Wednesday, February 10, 2010
"Glissements porgressifs du plaisir" 
"The perverse young girl introduces her body into the meaning, or rather against meaning.
Michelet's The Sorceress as interpreted by Roland Barthes in his Michelet par lui meme, gave me the idea of making the character of the sorceress a young woman who upsets masculine discourse. The sorceress is the spirit of revolution, while on the other, she also serves as a sexual object. Those conflictual drives can be discerned in Michelet's style. I took up that conception in The Progressive Slidings of Pleasure, with the fundamental departure from Michelet that she upsets the masculine order not only with her body but also through her reasoning by which she undercuts the logic of a police investigation.
There is a structural slippage from punctuation shots towards the diegesis. The structural idea was, in short, this concept of slippage. A struggle evidently ensues between the forces of order that wish to control the narration and Alice, who seeks to liberate it. Alice is also a sorceress whom you associate with nature.
Disruptions of chronology are far more natural than respect for chronology.
The separate pieces of evidence that make up a trial are more interesting than the trial itself. Since the judge always wants to simplify matters, the trial simplifies. The pieces are not coherent. The Progressive Slidings of Pleasure is simply a question of an extreme case where the accused person undermines the telling of the story, the roles, and, of course, meaning in general.
Some are aleatory objects, but others, on the contrary, are related: for example, when the female character says the broken bottle can be a murder weapon. But I am really not that interested in defining their function. It is up to you, the critics, to do so. For me, that is what it was. There was a story and there were objects, and the objects in the story were related at certain moments, and at other moments they were not.
In Slidings there are numerous sounds that are barely perceived. The viewer is so accustomed to sound being redundant and in the background that if there are surprises in the sounds, the viewer ignores them. The soundtrack is crucial, part of the complexity, part even of the diegesis. One of the important diegetic themes in the film is the fact of drinking a magic liquid. That magic liquid can be blood. Now, why that particular theme? Because it is essential in Michelet's Sorceress. It is the magic liquid that will transform meaning. Tristan's philtre, on the one hand, and on the other, the Grail.
The soundtrack almost always relates to an aspect of the narrative.

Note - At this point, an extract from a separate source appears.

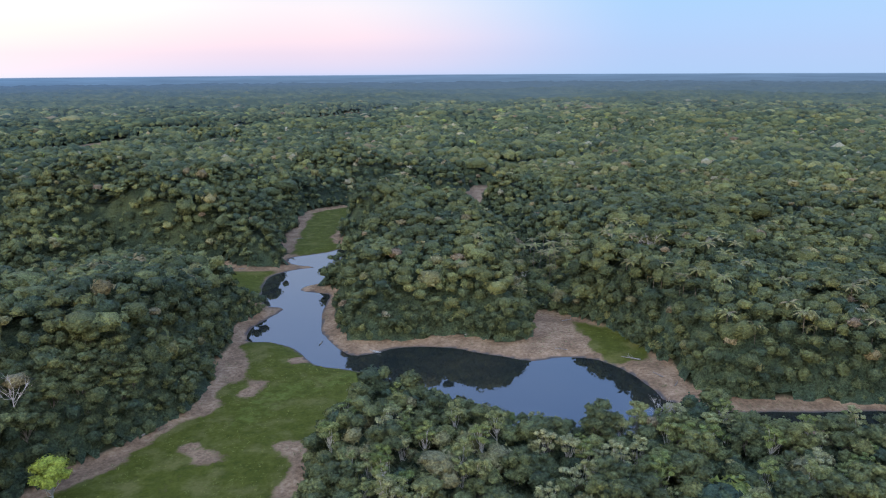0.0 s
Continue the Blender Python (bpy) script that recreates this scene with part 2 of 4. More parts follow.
LEAF_STOPS = [(0.0, (0.036, 0.050, 0.029, 1)), (0.25, (0.062, 0.074, 0.035, 1)), (0.5, (0.092, 0.101, 0.040, 1)), (0.68, (0.125, 0.127, 0.049, 1)),
              (0.80, (0.145, 0.130, 0.066, 1)), (0.88, (0.147, 0.108, 0.071, 1)), (0.94, (0.150, 0.170, 0.040, 1)), (1.0, (0.184, 0.156, 0.140, 1))]


def leaf_colour(n, tint, stops=LEAF_STOPS):
    p = at_place(n)
    isl = n.add("ShaderNodeNewGeometry").outputs["Random Per Island"]
    base = n.ramp(tint, stops)
    grain = n.noise(1.9, p, 5.0, 0.65)
    broad = n.noise(0.02, p, 2.0)
    bough = n.span(n.noise(0.42, p, 2.0), 0.36, 0.64, 0.88, 1.13)
    value = n.math("MULTIPLY", n.span(grain, 0.34, 0.66, 0.50, 1.50), n.math("MULTIPLY", n.span(isl, 0, 1, 0.80, 1.26), n.math("MULTIPLY", bough, n.span(broad, 0.3, 0.7, 0.92, 1.26))))
    return n.mix(1.0, base, n.add("ShaderNodeCombineColor", {0: value, 1: value, 2: value}).outputs[0], "MULTIPLY"), grain, p


def leaf_material(name, source, stops=LEAF_STOPS):
    m, n = material(name)
    if source == "tint":
        tint = n.add("ShaderNodeAttribute", attribute_name="tint").outputs["Fac"]
    else:
        tint = n.span(n.add("ShaderNodeObjectInfo").outputs["Random"], 0, 1, source[0], source[1])
    colour, grain, p = leaf_colour(n, tint, stops)
    tuft = n.add("ShaderNodeTexVoronoi", {"Vector": p, "Scale": 0.95, "Randomness": 1.0}, feature="F1").outputs["Distance"]
    relief = n.math("ADD", n.math("MULTIPLY", tuft, -0.9), n.math("MULTIPLY", grain, 0.9))
    surface(n, colour, 0.8, relief, 1.0, 1.1, spec=0.10)
    return m


LEAF = leaf_material("forest_leaves", "tint")
PALE_STOPS = [(0.0, (0.092, 0.116, 0.036, 1)), (0.35, (0.128, 0.147, 0.050, 1)), (0.7, (0.168, 0.176, 0.072, 1)), (1.0, (0.204, 0.204, 0.104, 1))]
LEAF_PALE = leaf_material("young_leaves", (0.0, 1.0), PALE_STOPS)
LEAF_DEEP = leaf_material("broad_leaves", (0.15, 0.60))
LEAF_LIME = leaf_material("lime_leaves", (0.3, 0.7), [(0.0, (0.170, 0.200, 0.030, 1)), (1.0, (0.250, 0.270, 0.042, 1))])
LEAF_PALM = leaf_material("palm_leaves", (0.66, 0.84))

# haze of distance painted in: leaf colour darkens while a blue glow grows
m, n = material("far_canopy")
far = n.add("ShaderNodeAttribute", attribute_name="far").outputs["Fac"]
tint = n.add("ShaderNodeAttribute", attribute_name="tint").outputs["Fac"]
haze_glow = n.add("ShaderNodeCombineColor", {k: n.add("ShaderNodeAttribute", attribute_name=a).outputs["Fac"] for k, a in enumerate(("air_r", "air_g", "air_b"))}).outputs[0]
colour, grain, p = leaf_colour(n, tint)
surface(n, n.mix(far, colour, (0.002, 0.003, 0.005, 1)), 0.95, grain, 0.8, 1.5, spec=0.02, glow=haze_glow, power=far)
HAZED_LEAF = m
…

The story of the Grail or of Tristian is brought about by the narrative itself. This type of experiment in the film passes in the eyes of the public as a sort of unbridled self-indulgence. Instead, it is exactly the opposite, a superdetermination. But this overdetermination is not redundant. In a traditional film, the soundtrack is redundant, for it adds nothing to the meaning nor does it even reinforce meaning; it is the same meaning.
Where here, on the contrary, sound is itself a meaning, one related to the image, but that is never redundant.
In the scene with the eggs, that is more or less a reference to Georges Bataille, one sees clearly the small gold cross that Nora is wearing. I have no animus towards the Catholic church. The church is simply part of the panorama of cultural stereotypes of our civilization. By taking Michelet's Sorceress, where it is the very theme of the work, it would be difficult for those allusions not to appear more clearly than in others of my films.
Bunuel's use of the woman's shoe is a normal association. But in The Satin Slipper, the young woman who is afraid of sinning takes off her shoe and puts it on the altar to the Virgin and leaves it there. In the film, the shoe under a glass globe is the one from The Satin Slipper.
Sade has a Rousseau-like side. he constantly preaches that he seeks to be natural. Since nature is cruel, one must be cruel. I consider that stupid. One the other hand, there is a fundamental resemblance as well: surely he had "sadistic" impulses as I'm sure I do, too. Sade proposes sadomasochism in the name of nature against the word of society, whereas I take up the sadomasochistic images within the latent discourse of society, the astonishing cultural stereotypes of society. Sade lived in a society where it was practiced but not shown, and we live in a society where it is shown at every moment; it is proclaimed, in effect. I am virtually the opposite of Sade in that regard."